Ölünceye kadar bakma sözleşmesi, yaşlılık veya hastalık döneminde bakıma ve gözetime muhtaç olan bakım alacaklısının, belirli bir malvarlığını bakım borçlusuna devretmeyi üstlendiği, bakım borçlusunun ise bakım alacaklısına ölünceye kadar bakma, gözetme ve ihtiyaçlarını karşılama borcunu üstlendiği bir sözleşmedir.

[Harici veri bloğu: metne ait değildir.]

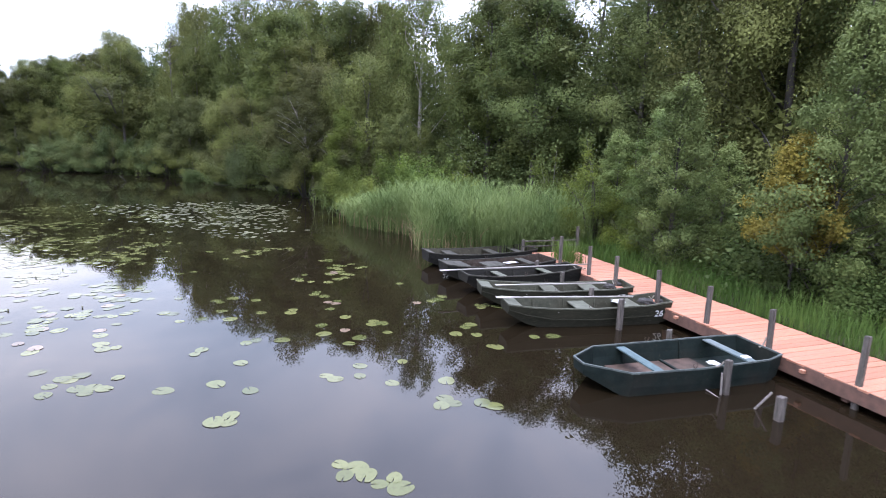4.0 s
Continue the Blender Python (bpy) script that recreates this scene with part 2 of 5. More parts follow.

Bu sözleşme ile yaşlılık veya hastalık döneminde bakıma ve gözetime muhtaç olan kişilerin ihtiyaçlarını hakkaniyetin gerektirdiği ölçüde karşılanması amaçlanmaktadır.
Türk Borçlar Kanunu’nun 612. Maddesine göre ölünceye kadar bakma sözleşmelerinin, “miras sözleşmesi” şeklinde yapılması gerekmektedir. Bu, bir geçerlilik şartı olup miras sözleşmesi şeklinde yapılmayan ölünceye kadar bakma sözleşmeleri geçerli olarak kabul edilmemektedir. Sözleşmenin sona ermesi ise sözleşmeden dönme, bakım borçlusunun ölümü, iflas veya tarafların anlaşması gibi durumlarla gerçekleşebilir.
Yazı İçeriği
- 1. Ölünceye Kadar Bakma Sözleşmesi Nedir?

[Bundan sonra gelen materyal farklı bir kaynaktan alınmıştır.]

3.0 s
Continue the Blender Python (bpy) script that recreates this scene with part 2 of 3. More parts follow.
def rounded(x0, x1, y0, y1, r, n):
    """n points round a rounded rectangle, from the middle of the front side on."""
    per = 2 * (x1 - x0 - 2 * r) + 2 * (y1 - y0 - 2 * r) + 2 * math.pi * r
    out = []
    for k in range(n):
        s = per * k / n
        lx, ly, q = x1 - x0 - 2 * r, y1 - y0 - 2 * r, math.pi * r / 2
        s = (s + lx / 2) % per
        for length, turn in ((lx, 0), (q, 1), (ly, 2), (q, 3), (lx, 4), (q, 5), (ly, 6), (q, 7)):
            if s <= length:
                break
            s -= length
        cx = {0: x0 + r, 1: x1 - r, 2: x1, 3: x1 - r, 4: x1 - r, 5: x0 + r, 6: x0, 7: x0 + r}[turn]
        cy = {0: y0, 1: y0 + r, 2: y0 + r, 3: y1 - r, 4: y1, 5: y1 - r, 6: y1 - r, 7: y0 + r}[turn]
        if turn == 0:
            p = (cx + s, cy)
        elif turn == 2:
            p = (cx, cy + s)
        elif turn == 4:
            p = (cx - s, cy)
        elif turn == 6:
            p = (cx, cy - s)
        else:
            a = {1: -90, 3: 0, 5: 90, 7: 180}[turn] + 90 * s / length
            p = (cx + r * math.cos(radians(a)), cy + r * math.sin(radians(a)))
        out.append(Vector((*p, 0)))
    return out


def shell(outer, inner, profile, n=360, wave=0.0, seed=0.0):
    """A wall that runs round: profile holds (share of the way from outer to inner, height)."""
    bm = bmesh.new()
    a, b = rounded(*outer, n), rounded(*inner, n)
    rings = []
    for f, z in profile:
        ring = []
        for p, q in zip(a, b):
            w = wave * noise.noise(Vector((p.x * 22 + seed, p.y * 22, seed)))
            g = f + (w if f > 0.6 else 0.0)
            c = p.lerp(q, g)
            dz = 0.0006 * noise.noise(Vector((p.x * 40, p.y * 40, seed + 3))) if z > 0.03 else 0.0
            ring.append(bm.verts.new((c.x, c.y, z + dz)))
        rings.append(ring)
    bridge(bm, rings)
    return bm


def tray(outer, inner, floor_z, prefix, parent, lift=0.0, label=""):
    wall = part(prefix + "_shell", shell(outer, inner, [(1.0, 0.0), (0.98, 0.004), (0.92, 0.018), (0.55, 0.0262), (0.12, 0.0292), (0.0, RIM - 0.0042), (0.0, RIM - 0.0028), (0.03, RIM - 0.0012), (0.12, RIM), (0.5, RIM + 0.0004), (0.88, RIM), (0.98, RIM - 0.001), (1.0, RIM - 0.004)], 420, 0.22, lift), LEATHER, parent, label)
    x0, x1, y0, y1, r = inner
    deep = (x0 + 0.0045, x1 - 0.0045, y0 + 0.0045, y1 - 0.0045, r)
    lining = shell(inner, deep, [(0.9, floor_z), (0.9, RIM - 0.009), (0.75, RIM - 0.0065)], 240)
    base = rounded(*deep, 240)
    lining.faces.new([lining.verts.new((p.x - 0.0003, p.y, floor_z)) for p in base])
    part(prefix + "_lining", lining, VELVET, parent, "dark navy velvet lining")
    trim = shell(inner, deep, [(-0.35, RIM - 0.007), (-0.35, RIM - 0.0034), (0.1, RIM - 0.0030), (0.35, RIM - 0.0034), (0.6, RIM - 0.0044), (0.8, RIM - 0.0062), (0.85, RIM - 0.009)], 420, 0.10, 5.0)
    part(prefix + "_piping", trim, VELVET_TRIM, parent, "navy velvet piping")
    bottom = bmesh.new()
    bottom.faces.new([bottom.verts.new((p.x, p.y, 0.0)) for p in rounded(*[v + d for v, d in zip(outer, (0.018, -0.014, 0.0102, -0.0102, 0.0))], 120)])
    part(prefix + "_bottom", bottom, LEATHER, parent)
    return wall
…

- 2. Ölünceye Kadar Bakma Sözleşmesi Nasıl Yapılır?
- 3. Ölünceye Kadar Bakma Sözleşmesinin Şekli ve Şartları
- 4. Ölünceye Kadar Bakma Sözleşmesinin Tarafları
- 5. Ölünceye Kadar Bakma Sözleşmesinin Sona Ermesi
- 6. Ölünceye Kadar Bakma Sözleşmesinin İptali ve Tenkis Davası
- 7. Ölünceye Kadar Bakım Sözleşmesi ile Gerçekleşen Muris Muvazaasının İptali
- 8. Ölünceye Kadar Bakım Sözleşmesi Örneği
- 9. Sıkça Sorulan Sorular
Uygulamada, ölünceye kadar bakma sözleşmelerinin, mirasçılardan mal kaçırmak amacıyla yapıldığı oldukça sık şekilde görülmektedir. Bu durumda mirasçıların muris muvazaası davası (mirastan mal kaçırma davası) açarak tapu iptal ve tescil talep etme hakları olacaktır.

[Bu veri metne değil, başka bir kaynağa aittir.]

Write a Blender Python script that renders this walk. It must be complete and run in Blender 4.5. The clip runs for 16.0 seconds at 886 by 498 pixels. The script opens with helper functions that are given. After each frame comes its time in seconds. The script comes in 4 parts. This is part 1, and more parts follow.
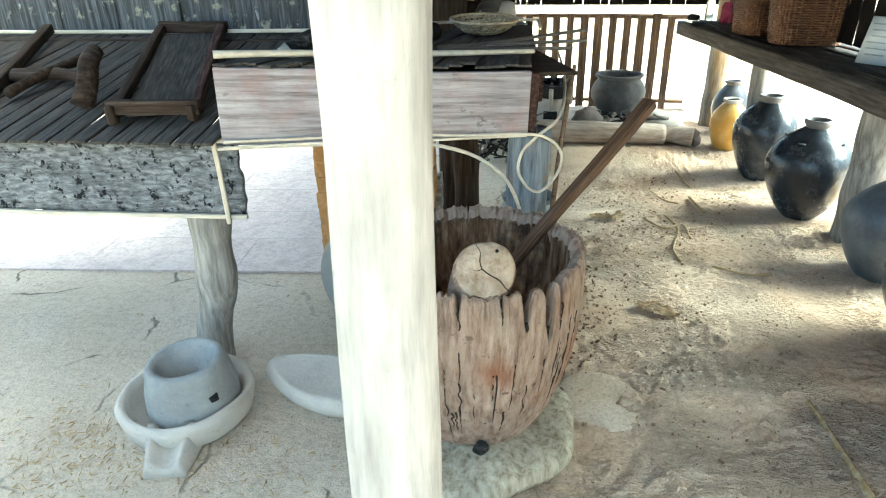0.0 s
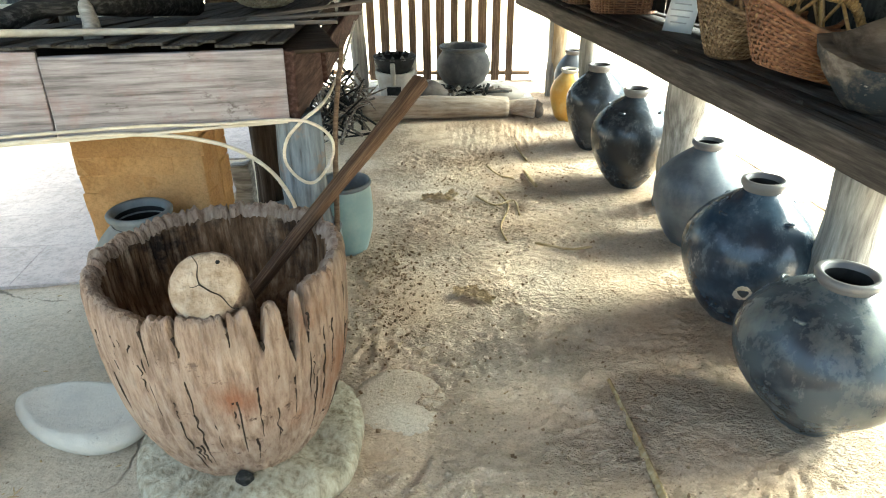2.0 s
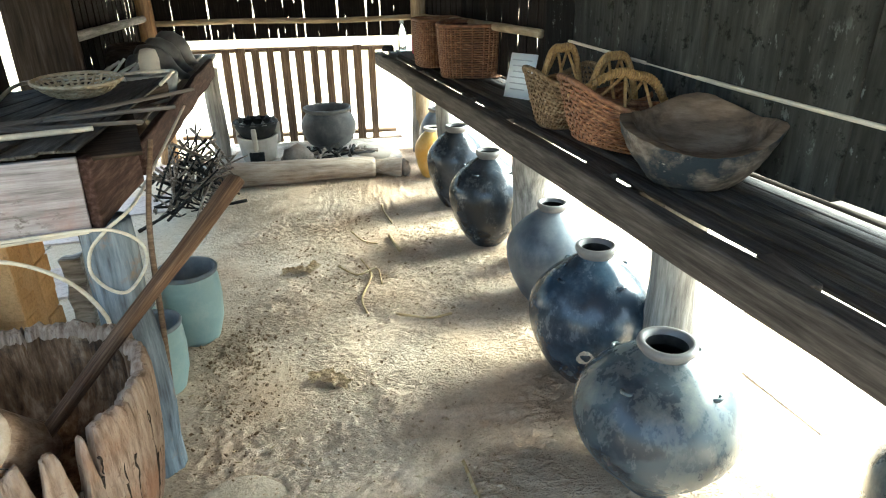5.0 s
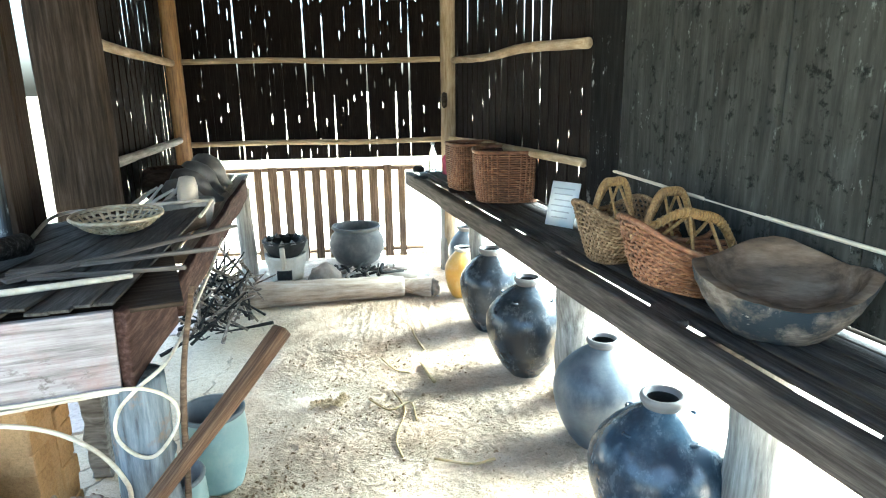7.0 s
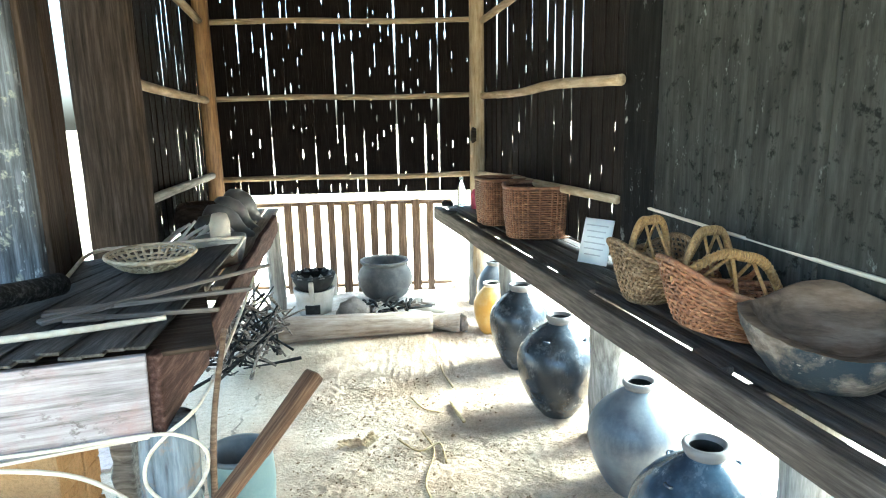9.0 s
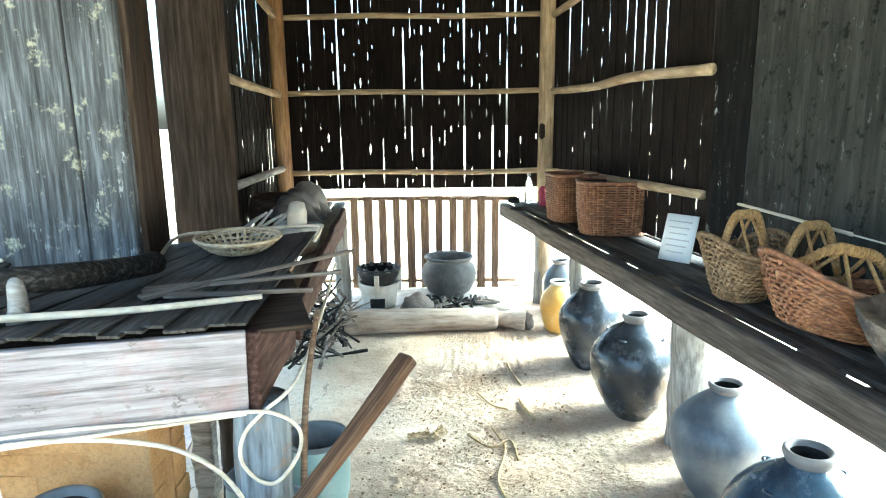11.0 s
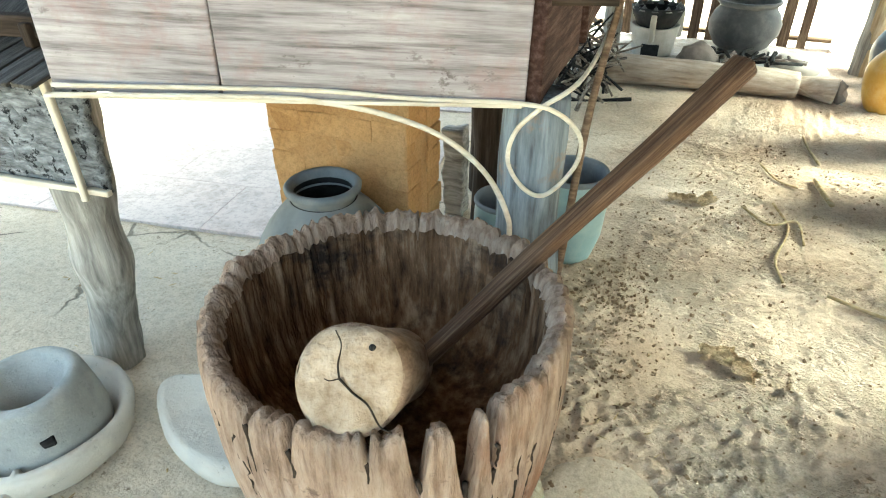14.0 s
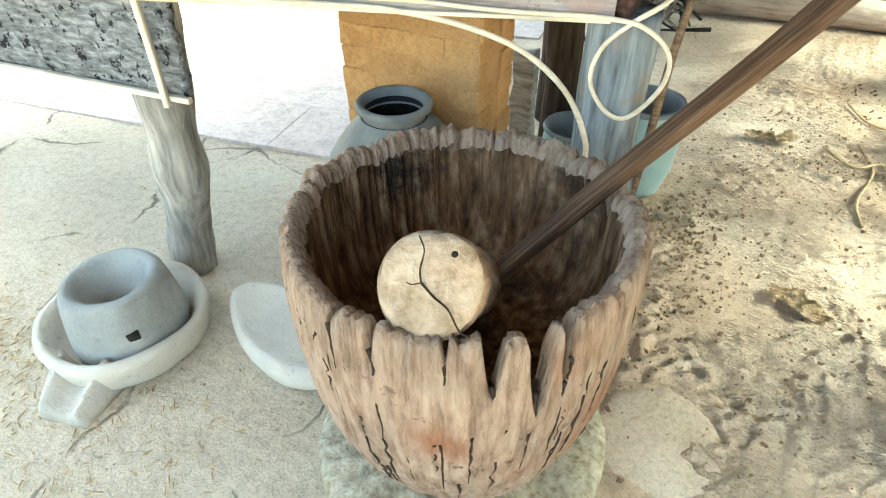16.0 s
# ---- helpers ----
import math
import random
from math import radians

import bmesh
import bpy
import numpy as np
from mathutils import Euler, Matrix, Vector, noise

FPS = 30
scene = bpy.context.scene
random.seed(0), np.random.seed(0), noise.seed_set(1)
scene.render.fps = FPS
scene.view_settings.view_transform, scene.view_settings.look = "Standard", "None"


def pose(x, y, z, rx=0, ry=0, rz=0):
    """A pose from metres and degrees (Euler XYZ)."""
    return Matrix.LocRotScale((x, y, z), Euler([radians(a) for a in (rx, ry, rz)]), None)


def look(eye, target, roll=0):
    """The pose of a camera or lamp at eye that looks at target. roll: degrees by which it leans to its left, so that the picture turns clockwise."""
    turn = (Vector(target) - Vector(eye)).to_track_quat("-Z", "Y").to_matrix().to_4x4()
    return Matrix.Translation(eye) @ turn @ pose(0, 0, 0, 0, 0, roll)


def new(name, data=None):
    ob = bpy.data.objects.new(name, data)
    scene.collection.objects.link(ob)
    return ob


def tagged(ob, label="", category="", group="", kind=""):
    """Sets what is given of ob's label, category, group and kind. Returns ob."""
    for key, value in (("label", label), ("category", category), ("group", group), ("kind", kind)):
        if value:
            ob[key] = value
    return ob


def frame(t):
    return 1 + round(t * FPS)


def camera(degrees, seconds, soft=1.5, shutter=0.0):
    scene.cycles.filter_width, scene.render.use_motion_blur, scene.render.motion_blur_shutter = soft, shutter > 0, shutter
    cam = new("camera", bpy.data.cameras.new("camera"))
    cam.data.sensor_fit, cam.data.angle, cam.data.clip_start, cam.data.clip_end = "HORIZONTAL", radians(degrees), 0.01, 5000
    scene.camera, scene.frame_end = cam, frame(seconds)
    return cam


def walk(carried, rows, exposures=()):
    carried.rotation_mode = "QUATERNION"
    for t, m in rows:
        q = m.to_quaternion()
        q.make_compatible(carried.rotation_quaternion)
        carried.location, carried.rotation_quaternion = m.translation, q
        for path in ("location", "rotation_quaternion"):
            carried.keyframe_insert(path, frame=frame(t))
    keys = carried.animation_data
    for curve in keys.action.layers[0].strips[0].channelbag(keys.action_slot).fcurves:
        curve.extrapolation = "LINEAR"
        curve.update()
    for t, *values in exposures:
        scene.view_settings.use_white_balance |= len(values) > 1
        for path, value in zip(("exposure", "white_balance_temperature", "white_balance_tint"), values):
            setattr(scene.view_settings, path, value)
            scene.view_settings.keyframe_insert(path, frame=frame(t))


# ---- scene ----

Ayrıca, ölünceye kadar bakma sözleşmesi sebebiyle mirasçıların saklı payları ihlal edilmişse, bu mirasçılar tenkis davası açma hakkına sahiptir.
1. Ölünceye Kadar Bakma Sözleşmesi Nedir?
Bazı kişiler, maddi imkanları yerinde olmasına rağmen, özellikle yaşlılık ve hastalık dönemlerinde bazen kendilerini güvende hissetmeyebilirler. Bu tür durumlarda, kendilerini koruyacak, ihtiyaçlarını karşılayacak ve yakın ilgi gösterecek başka kişilere muhtaç olabilirler.
Bu tür durumlarda, bir kişi belirli bir malvarlığı değerini başka birine devretmeyi üstlendiği takdirde, bu kişiye “bakım alacaklısı” denir. Diğer kişi ise, bakım alacaklısının ölümüne kadar ona bakma, gözetme ve ihtiyaçlarını karşılama borcunu üstlendiğinde “bakım borçlusu” olarak adlandırılır. Bu tür bir sözleşme, yaşlı veya hasta tarafının kendisine bakılacağını garanti altına aldığı ve diğer tarafın da belirli bir malvarlığı değeri üzerinde hak kazandığı anlamına gelir. Bu sözleşmeye genellikle “ölünceye kadar bakma sözleşmesi” denir.
Ölünceye kadar bakma sözleşmesi Türk Borçlar Kanunu 611. maddede tarif edilmiştir.
MADDE 611- Ölünceye kadar bakma sözleşmesi, bakım borçlusunun bakım alacaklısını ölünceye kadar bakıp gözetmeyi, bakım alacaklısının da bir malvarlığını veya bazı malvarlığı değerlerini ona devretme borcunu üstlendiği sözleşmedir.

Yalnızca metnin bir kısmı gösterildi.